The most common mistake is treating middleware transformation as a technical migration rather than an operating model change. Retailers often focus on replacing tools while leaving ownership confusion, inconsistent data definitions, and weak support processes untouched. Another frequent error is forcing every integration into real time, which increases cost and complexity without improving outcomes for low-priority processes. Some organizations over-centralize orchestration, turning middleware into a bottleneck and making every change dependent on a small specialist team. Others decentralize too quickly, creating unmanaged APIs, duplicate event streams, and inconsistent security policies. Security is also commonly deferred, especially around partner access, service identities, and token governance. Finally, many programs fail to define retirement plans for legacy interfaces, which means the business pays for both old and new integration estates long after the transformation should have delivered savings.
- Do not modernize interfaces without clarifying business ownership and support accountability.
- Do not expose store or ERP services externally without API Gateway controls, authentication, authorization, and rate policies.
- Do not assume event-driven architecture removes the need for reconciliation, replay, and audit trails.
- Do not let SaaS integration grow through isolated connectors without enterprise API and data governance.
- Do not measure success only by go-live dates; measure stability, exception rates, and business process improvement.
How do security, compliance, and resilience shape the strategy?
Retail connectivity spans customer data, payment-adjacent processes, employee access, supplier interactions, and financial records.

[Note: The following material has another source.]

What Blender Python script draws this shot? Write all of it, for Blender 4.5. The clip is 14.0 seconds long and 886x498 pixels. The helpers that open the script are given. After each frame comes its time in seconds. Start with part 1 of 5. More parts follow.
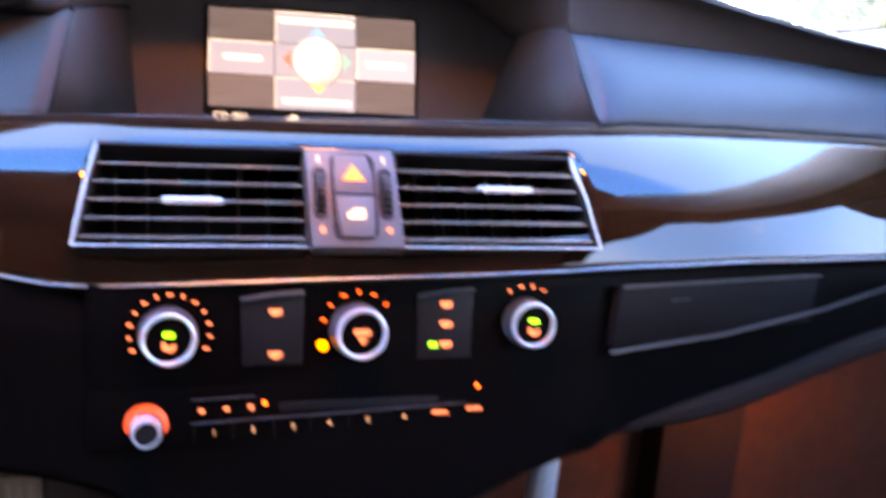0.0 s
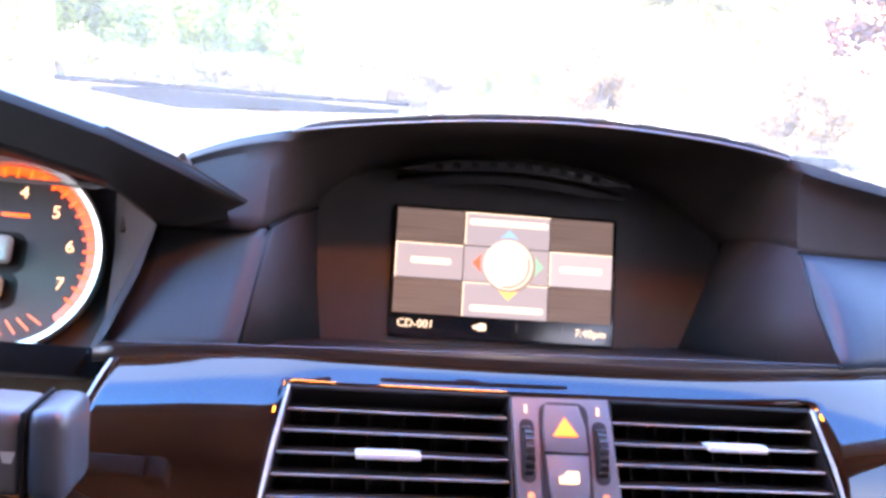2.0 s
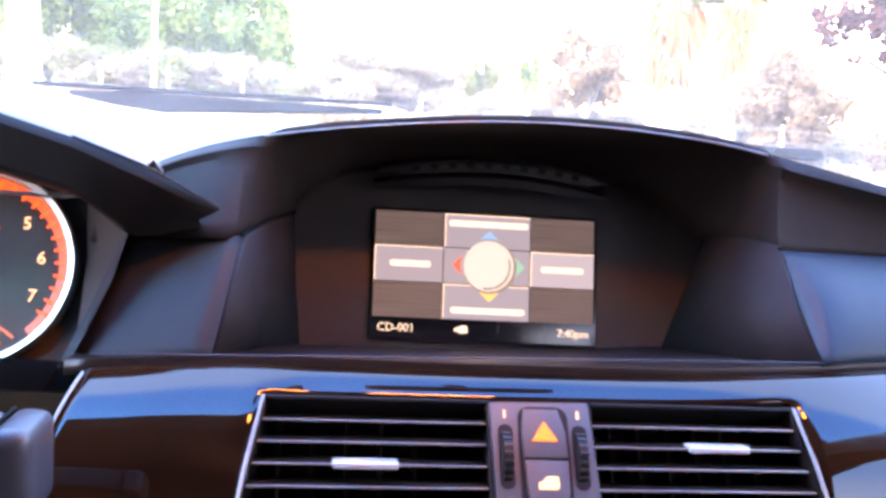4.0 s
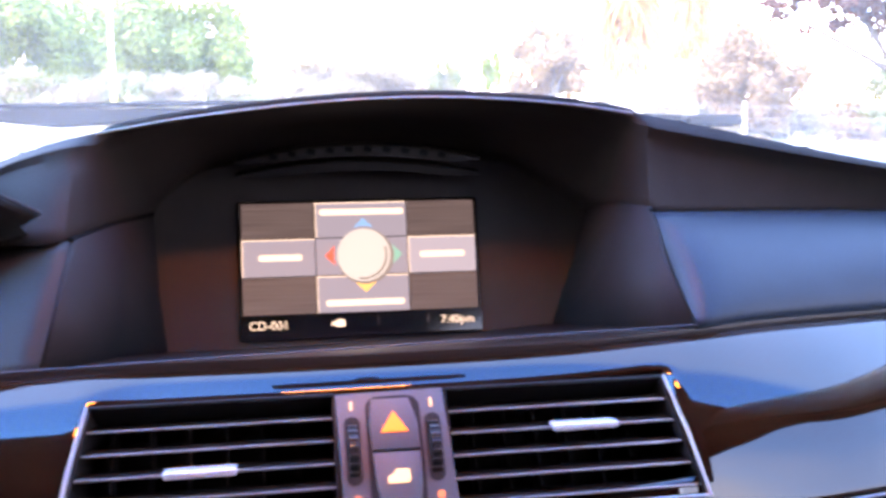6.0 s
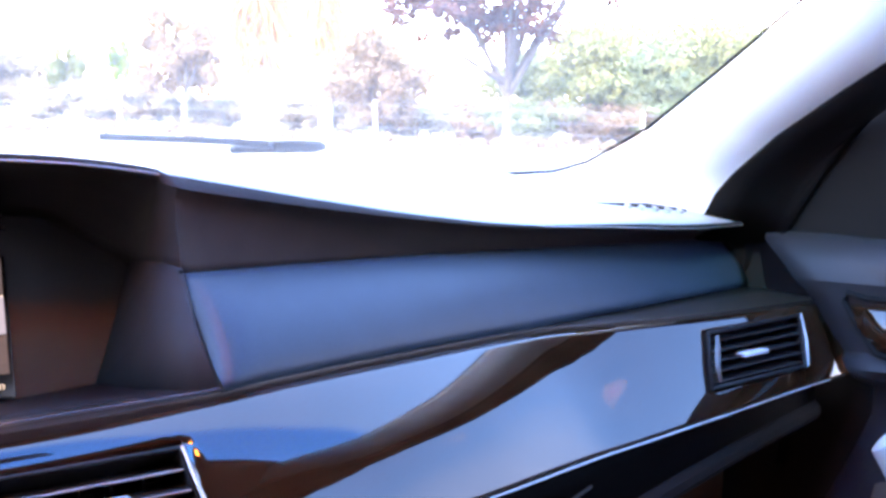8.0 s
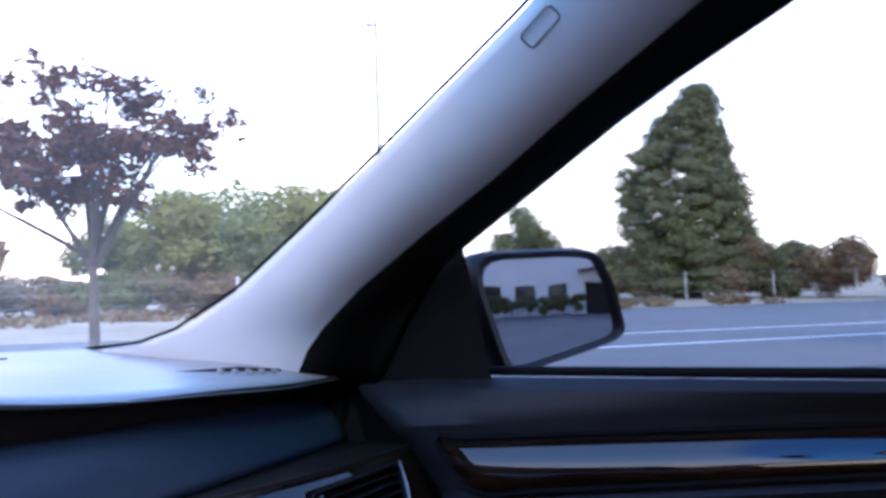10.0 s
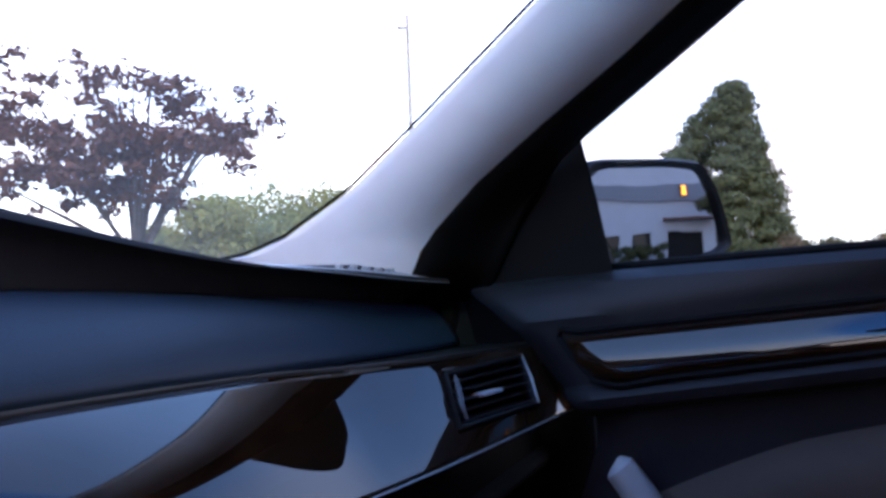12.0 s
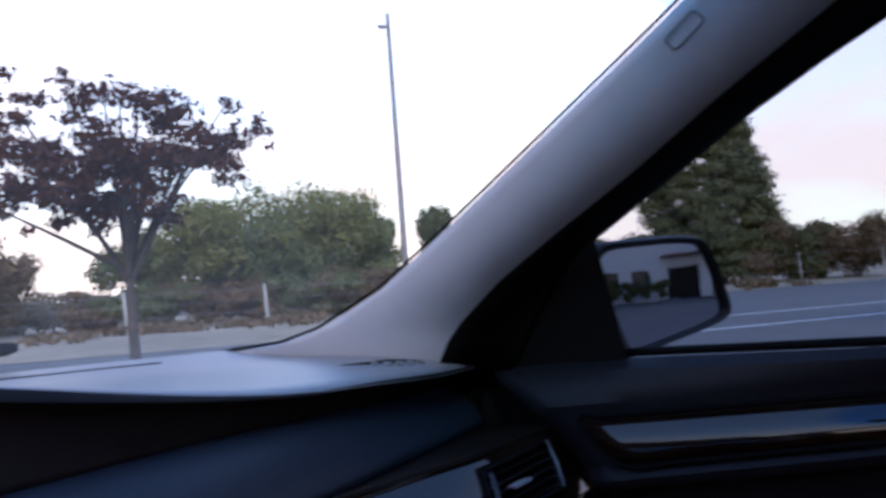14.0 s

That makes security and compliance central to architecture decisions. Identity and Access Management should govern both human and machine access, with OAuth 2.0 and OpenID Connect used for secure delegated access where supported, and SSO reducing operational friction for workforce applications. API Management should enforce authentication, authorization, throttling, and version control. Logging and observability should support incident response, auditability, and root-cause analysis across distributed integrations. Resilience requires more than uptime targets. It includes retry policies, idempotency, dead-letter handling, fallback behavior for store operations, and clear recovery procedures when network conditions or downstream systems fail. For retailers with franchise, marketplace, or supplier ecosystems, partner access should be segmented and governed as a first-class capability rather than handled through ad hoc credentials or unmanaged endpoints.
Where does business ROI come from in a modern retail connectivity model?
The ROI case for middleware transformation usually comes from a combination of cost avoidance, operational efficiency, and revenue protection. Cost avoidance appears when teams reduce custom point-to-point maintenance, lower the effort required to onboard new applications, and retire redundant interfaces. Operational efficiency improves when inventory, pricing, order, and returns processes become more reliable and exceptions are handled through Workflow Automation instead of manual intervention. Revenue protection comes from better stock visibility, fewer failed order handoffs, more consistent promotions, and faster rollout of new store or digital capabilities. The strongest business cases are built around specific process improvements rather than broad claims about modernization. Leaders should define baseline metrics for integration incidents, support effort, onboarding cycle time, data latency, and business exceptions, then track improvements by domain. This creates a credible transformation narrative for finance, operations, and technology stakeholders.
How can partners and service providers create value in this transformation?
Retail middleware transformation often exceeds the capacity of internal teams because it requires architecture design, platform governance, domain knowledge, operational support, and change management across stores and enterprise systems. This is where ERP partners, MSPs, cloud consultants, and software vendors can create differentiated value. The most effective partner model combines advisory guidance, reusable integration assets, managed operations, and white-label delivery options that strengthen the partner's own client relationships. SysGenPro fits naturally in this model as a partner-first White-label ERP Platform and Managed Integration Services provider, helping partners standardize integration delivery, support ERP Integration and SaaS Integration programs, and extend their service portfolio without forcing a direct-to-customer sales posture. In enterprise retail, that partner-first approach matters because clients often need continuity across architecture, implementation, monitoring, and ongoing optimization rather than a one-time project handoff.
What future trends should executives plan for now?
Retail connectivity strategies should be designed for adaptability. AI-assisted Integration is becoming more relevant in areas such as mapping assistance, anomaly detection, support triage, and operational recommendations, but it should augment governance rather than bypass it. Event-driven models will continue to expand as retailers seek faster response across inventory, fulfillment, and store operations. API Lifecycle Management will become more important as partner ecosystems grow and more services are exposed across channels. Cloud Integration and SaaS Integration will keep increasing, which means hybrid governance will remain essential even for organizations pursuing aggressive modernization. Observability will also mature from technical monitoring into business-aware monitoring, where integration health is tied directly to order flow, stock accuracy, and store execution. The retailers that benefit most will be those that treat connectivity as a strategic capability with clear ownership, reusable standards, and a roadmap that evolves with the business.
Executive Conclusion
A retail connectivity strategy for middleware transformation across store systems should not begin with a platform decision. It should begin with a business operating model: which store and enterprise processes matter most, what service levels they require, how risk will be managed, and how change will be governed over time. From there, an API-first architecture, event-driven patterns, disciplined middleware use, and strong identity, security, and observability controls provide the foundation for scalable modernization. The winning approach is usually hybrid, phased, and domain-led rather than disruptive and tool-centric. For executives, the recommendation is clear: prioritize high-value flows, establish governance before scale, measure ROI through process outcomes, and choose partners that can support both transformation and long-term operations. In a retail environment where stores, digital channels, ERP platforms, and partner ecosystems must act as one, middleware transformation is not just an integration upgrade. It is a strategic enabler of resilience, agility, and profitable growth.